▸ **Written request**
Give an exact transcription of every line, dropping the images.
* START Raw data *
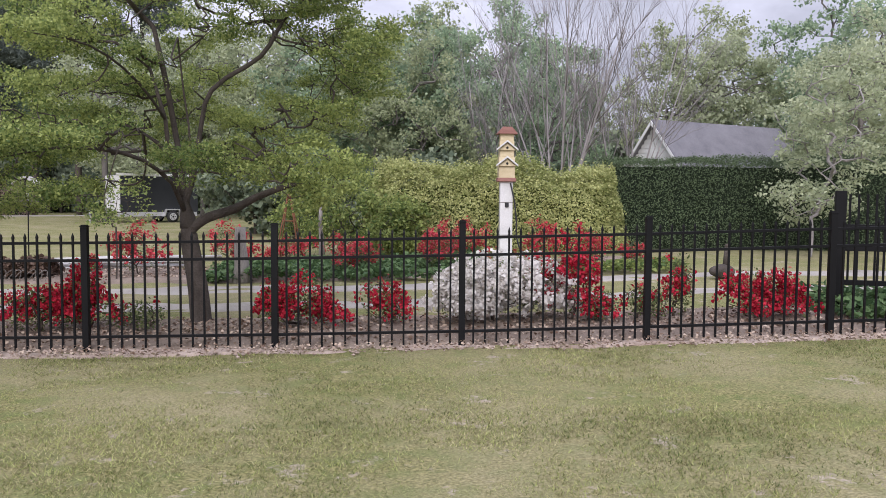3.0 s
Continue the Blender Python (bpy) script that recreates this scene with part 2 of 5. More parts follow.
def lawn_material():
    """Thin spring turf: green and straw patches, with pale bare soil."""
    m = bpy.data.materials.new("thin_lawn")
    m.use_nodes = True
    n, l = m.node_tree.nodes, m.node_tree.links
    b = n["Principled BSDF"]
    geo = n.new("ShaderNodeNewGeometry")

    def noise_at(scale, detail, rough=0.55):
        t = n.new("ShaderNodeTexNoise")
        t.inputs["Scale"].default_value, t.inputs["Detail"].default_value, t.inputs["Roughness"].default_value = scale, detail, rough
        l.new(geo.outputs["Position"], t.inputs["Vector"])
        return t.outputs["Fac"]

    def ramp(src, a, c, lo, hi):
        r = n.new("ShaderNodeMapRange")
        r.inputs["From Min"].default_value, r.inputs["From Max"].default_value = a, c
        r.inputs["To Min"].default_value, r.inputs["To Max"].default_value = lo, hi
        l.new(src, r.inputs["Value"])
        return r.outputs["Result"]

    def mixed(f, a, c):
        x = n.new("ShaderNodeMix")
        x.data_type = "RGBA"
        l.new(f, x.inputs["Factor"])
        for sock, v in (("A", a), ("B", c)):
            if isinstance(v, tuple):
                x.inputs[sock].default_value = (*v, 1)
            else:
                l.new(v, x.inputs[sock])
        return x.outputs["Result"]

    green = mixed(ramp(noise_at(46, 6, 0.65), 0.38, 0.62, 0, 1), (0.088, 0.093, 0.032), (0.315, 0.285, 0.125))
    tuft = mixed(ramp(noise_at(110, 4, 0.6), 0.37, 0.63, 0, 1), (0.058, 0.08, 0.024), (0.225, 0.25, 0.084))
    green = mixed(ramp(noise_at(4.5, 6, 0.7), 0.47, 0.60, 0, 0.8), green, tuft)
    straw = mixed(ramp(noise_at(60, 6, 0.65), 0.37, 0.63, 0, 1), (0.16, 0.14, 0.072), (0.42, 0.365, 0.222))
    turf = mixed(ramp(noise_at(0.55, 4, 0.6), 0.42, 0.66, 0, 0.75), green, straw)
    spots = ramp(noise_at(2.1, 7, 0.76), 0.585, 0.645, 0, 0.85)
    # a worn path crosses the lawn: more bare soil within half a metre of its line
    dot = n.new("ShaderNodeVectorMath")
    dot.operation = "DOT_PRODUCT"
    dot.inputs[1].default_value = (-0.44, 0.9, 0)
    l.new(geo.outputs["Position"], dot.inputs[0])
    off = n.new("ShaderNodeMath")
    off.operation = "SUBTRACT"
    off.inputs[1].default_value = 6.12
    l.new(dot.outputs["Value"], off.inputs[0])
    away = n.new("ShaderNodeMath")
    away.operation = "ABSOLUTE"
    l.new(off.outputs[0], away.inputs[0])
    along = n.new("ShaderNodeVectorMath")
    along.operation = "DISTANCE"
    along.inputs[1].default_value = (-0.2, 6.7, 0)
    l.new(geo.outputs["Position"], along.inputs[0])
    near = n.new("ShaderNodeMath")
    near.operation = "MULTIPLY"
    l.new(ramp(away.outputs[0], 0.15, 1.1, 1, 0), near.inputs[0])
    l.new(ramp(along.outputs["Value"], 1.0, 2.6, 1, 0), near.inputs[1])
    worn = n.new("ShaderNodeMath")
    worn.operation = "MULTIPLY_ADD"
    worn.inputs[1].default_value = 0.21
    l.new(near.outputs[0], worn.inputs[0])
    l.new(noise_at(2.3, 8, 0.78), worn.inputs[2])
    most = n.new("ShaderNodeMath")
    most.operation = "MAXIMUM"
    l.new(spots, most.inputs[0])
    l.new(ramp(worn.outputs[0], 0.62, 0.72, 0, 0.92), most.inputs[1])
    bare = mixed(ramp(noise_at(40, 4), 0.35, 0.65, 0, 1), (0.29, 0.235, 0.185), (0.49, 0.42, 0.35))
    soil = mixed(most.outputs[0], turf, bare)
    l.new(soil, b.inputs["Base Color"])
    b.inputs["Roughness"].default_value = 0.95
    b.inputs["Specular IOR Level"].default_value = 0.2
    bp = n.new("ShaderNodeBump")
    bp.inputs["Strength"].default_value, bp.inputs["Distance"].default_value = 0.4, 0.015
    l.new(noise_at(60, 4), bp.inputs["Height"])
    l.new(bp.outputs["Normal"], b.inputs["Normal"])
    return m


M_LAWN = lawn_material()


# ---------------------------------------------------------------- mesh helpers
def ground_z(x, y):
    x = np.clip(x, -10, 9)
    return 0.03 + 0.014 * x + 0.0015 * np.maximum(x, 0) ** 2 + 0.006 * np.clip(np.asarray(y) - 16, 0, 44)


def gz(x, y):
    return float(ground_z(x, y))


def mesh_of(name, verts, sizes, mat, smooth=False):
    """A mesh from an array of corners in face order; sizes is the number of corners of every face."""
    verts = np.asarray(verts, dtype=np.float32).reshape(-1, 3)
    nf = len(verts) // sizes
    me = bpy.data.meshes.new(name)
    me.vertices.add(len(verts))
    me.vertices.foreach_set("co", verts.ravel())
    me.loops.add(len(verts))
    me.loops.foreach_set("vertex_index", np.arange(len(verts), dtype=np.int32))
    me.polygons.add(nf)
    me.polygons.foreach_set("loop_start", np.arange(0, len(verts), sizes, dtype=np.int32))
    me.update(calc_edges=True)
    me.materials.append(mat)
    return me


def hang(name, data, parent=None, label=""):
    ob = new(name, data)
    if parent:
        ob.parent = parent
    if label:
        ob["label"] = label
    return ob


def part(name, bm, mat, parent=None, label="", smooth=False):
    me = bpy.data.meshes.new(name)
    bm.to_mesh(me)
    bm.free()
    me.materials.append(mat)
    if smooth:
        me.polygons.foreach_set("use_smooth", [True] * len(me.polygons))
    return hang(name, me, parent, label)


def thing(name, m, label, category, group="", kind=""):
    ob = new(name)
    ob.empty_display_size = 0.2
    ob.matrix_world = m
    return tagged(ob, label, category, group, kind)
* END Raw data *
▸ **Finished task**
3.0 s
Continue the Blender Python (bpy) script that recreates this scene with part 2 of 5. More parts follow.
def lawn_material():
    """Thin spring turf: green and straw patches, with pale bare soil."""
    m = bpy.data.materials.new("thin_lawn")
    m.use_nodes = True
    n, l = m.node_tree.nodes, m.node_tree.links
    b = n["Principled BSDF"]
    geo = n.new("ShaderNodeNewGeometry")

    def noise_at(scale, detail, rough=0.55):
        t = n.new("ShaderNodeTexNoise")
        t.inputs["Scale"].default_value, t.inputs["Detail"].default_value, t.inputs["Roughness"].default_value = scale, detail, rough
        l.new(geo.outputs["Position"], t.inputs["Vector"])
        return t.outputs["Fac"]

    def ramp(src, a, c, lo, hi):
        r = n.new("ShaderNodeMapRange")
        r.inputs["From Min"].default_value, r.inputs["From Max"].default_value = a, c
        r.inputs["To Min"].default_value, r.inputs["To Max"].default_value = lo, hi
        l.new(src, r.inputs["Value"])
        return r.outputs["Result"]

    def mixed(f, a, c):
        x = n.new("ShaderNodeMix")
        x.data_type = "RGBA"
        l.new(f, x.inputs["Factor"])
        for sock, v in (("A", a), ("B", c)):
            if isinstance(v, tuple):
                x.inputs[sock].default_value = (*v, 1)
            else:
                l.new(v, x.inputs[sock])
        return x.outputs["Result"]

    green = mixed(ramp(noise_at(46, 6, 0.65), 0.38, 0.62, 0, 1), (0.088, 0.093, 0.032), (0.315, 0.285, 0.125))
    tuft = mixed(ramp(noise_at(110, 4, 0.6), 0.37, 0.63, 0, 1), (0.058, 0.08, 0.024), (0.225, 0.25, 0.084))
    green = mixed(ramp(noise_at(4.5, 6, 0.7), 0.47, 0.60, 0, 0.8), green, tuft)
    straw = mixed(ramp(noise_at(60, 6, 0.65), 0.37, 0.63, 0, 1), (0.16, 0.14, 0.072), (0.42, 0.365, 0.222))
    turf = mixed(ramp(noise_at(0.55, 4, 0.6), 0.42, 0.66, 0, 0.75), green, straw)
    spots = ramp(noise_at(2.1, 7, 0.76), 0.585, 0.645, 0, 0.85)
    # a worn path crosses the lawn: more bare soil within half a metre of its line
    dot = n.new("ShaderNodeVectorMath")
    dot.operation = "DOT_PRODUCT"
    dot.inputs[1].default_value = (-0.44, 0.9, 0)
    l.new(geo.outputs["Position"], dot.inputs[0])
    off = n.new("ShaderNodeMath")
    off.operation = "SUBTRACT"
    off.inputs[1].default_value = 6.12
    l.new(dot.outputs["Value"], off.inputs[0])
    away = n.new("ShaderNodeMath")
    away.operation = "ABSOLUTE"
    l.new(off.outputs[0], away.inputs[0])
    along = n.new("ShaderNodeVectorMath")
    along.operation = "DISTANCE"
    along.inputs[1].default_value = (-0.2, 6.7, 0)
    l.new(geo.outputs["Position"], along.inputs[0])
    near = n.new("ShaderNodeMath")
    near.operation = "MULTIPLY"
    l.new(ramp(away.outputs[0], 0.15, 1.1, 1, 0), near.inputs[0])
    l.new(ramp(along.outputs["Value"], 1.0, 2.6, 1, 0), near.inputs[1])
    worn = n.new("ShaderNodeMath")
    worn.operation = "MULTIPLY_ADD"
    worn.inputs[1].default_value = 0.21
    l.new(near.outputs[0], worn.inputs[0])
    l.new(noise_at(2.3, 8, 0.78), worn.inputs[2])
    most = n.new("ShaderNodeMath")
    most.operation = "MAXIMUM"
    l.new(spots, most.inputs[0])
    l.new(ramp(worn.outputs[0], 0.62, 0.72, 0, 0.92), most.inputs[1])
    bare = mixed(ramp(noise_at(40, 4), 0.35, 0.65, 0, 1), (0.29, 0.235, 0.185), (0.49, 0.42, 0.35))
    soil = mixed(most.outputs[0], turf, bare)
    l.new(soil, b.inputs["Base Color"])
    b.inputs["Roughness"].default_value = 0.95
    b.inputs["Specular IOR Level"].default_value = 0.2
    bp = n.new("ShaderNodeBump")
    bp.inputs["Strength"].default_value, bp.inputs["Distance"].default_value = 0.4, 0.015
    l.new(noise_at(60, 4), bp.inputs["Height"])
    l.new(bp.outputs["Normal"], b.inputs["Normal"])
    return m


M_LAWN = lawn_material()


# ---------------------------------------------------------------- mesh helpers
def ground_z(x, y):
    x = np.clip(x, -10, 9)
    return 0.03 + 0.014 * x + 0.0015 * np.maximum(x, 0) ** 2 + 0.006 * np.clip(np.asarray(y) - 16, 0, 44)


def gz(x, y):
    return float(ground_z(x, y))


def mesh_of(name, verts, sizes, mat, smooth=False):
    """A mesh from an array of corners in face order; sizes is the number of corners of every face."""
    verts = np.asarray(verts, dtype=np.float32).reshape(-1, 3)
    nf = len(verts) // sizes
    me = bpy.data.meshes.new(name)
    me.vertices.add(len(verts))
    me.vertices.foreach_set("co", verts.ravel())
    me.loops.add(len(verts))
    me.loops.foreach_set("vertex_index", np.arange(len(verts), dtype=np.int32))
    me.polygons.add(nf)
    me.polygons.foreach_set("loop_start", np.arange(0, len(verts), sizes, dtype=np.int32))
    me.update(calc_edges=True)
    me.materials.append(mat)
    return me


def hang(name, data, parent=None, label=""):
    ob = new(name, data)
    if parent:
        ob.parent = parent
    if label:
        ob["label"] = label
    return ob


def part(name, bm, mat, parent=None, label="", smooth=False):
    me = bpy.data.meshes.new(name)
    bm.to_mesh(me)
    bm.free()
    me.materials.append(mat)
    if smooth:
        me.polygons.foreach_set("use_smooth", [True] * len(me.polygons))
    return hang(name, me, parent, label)


def thing(name, m, label, category, group="", kind=""):
    ob = new(name)
    ob.empty_display_size = 0.2
    ob.matrix_world = m
    return tagged(ob, label, category, group, kind)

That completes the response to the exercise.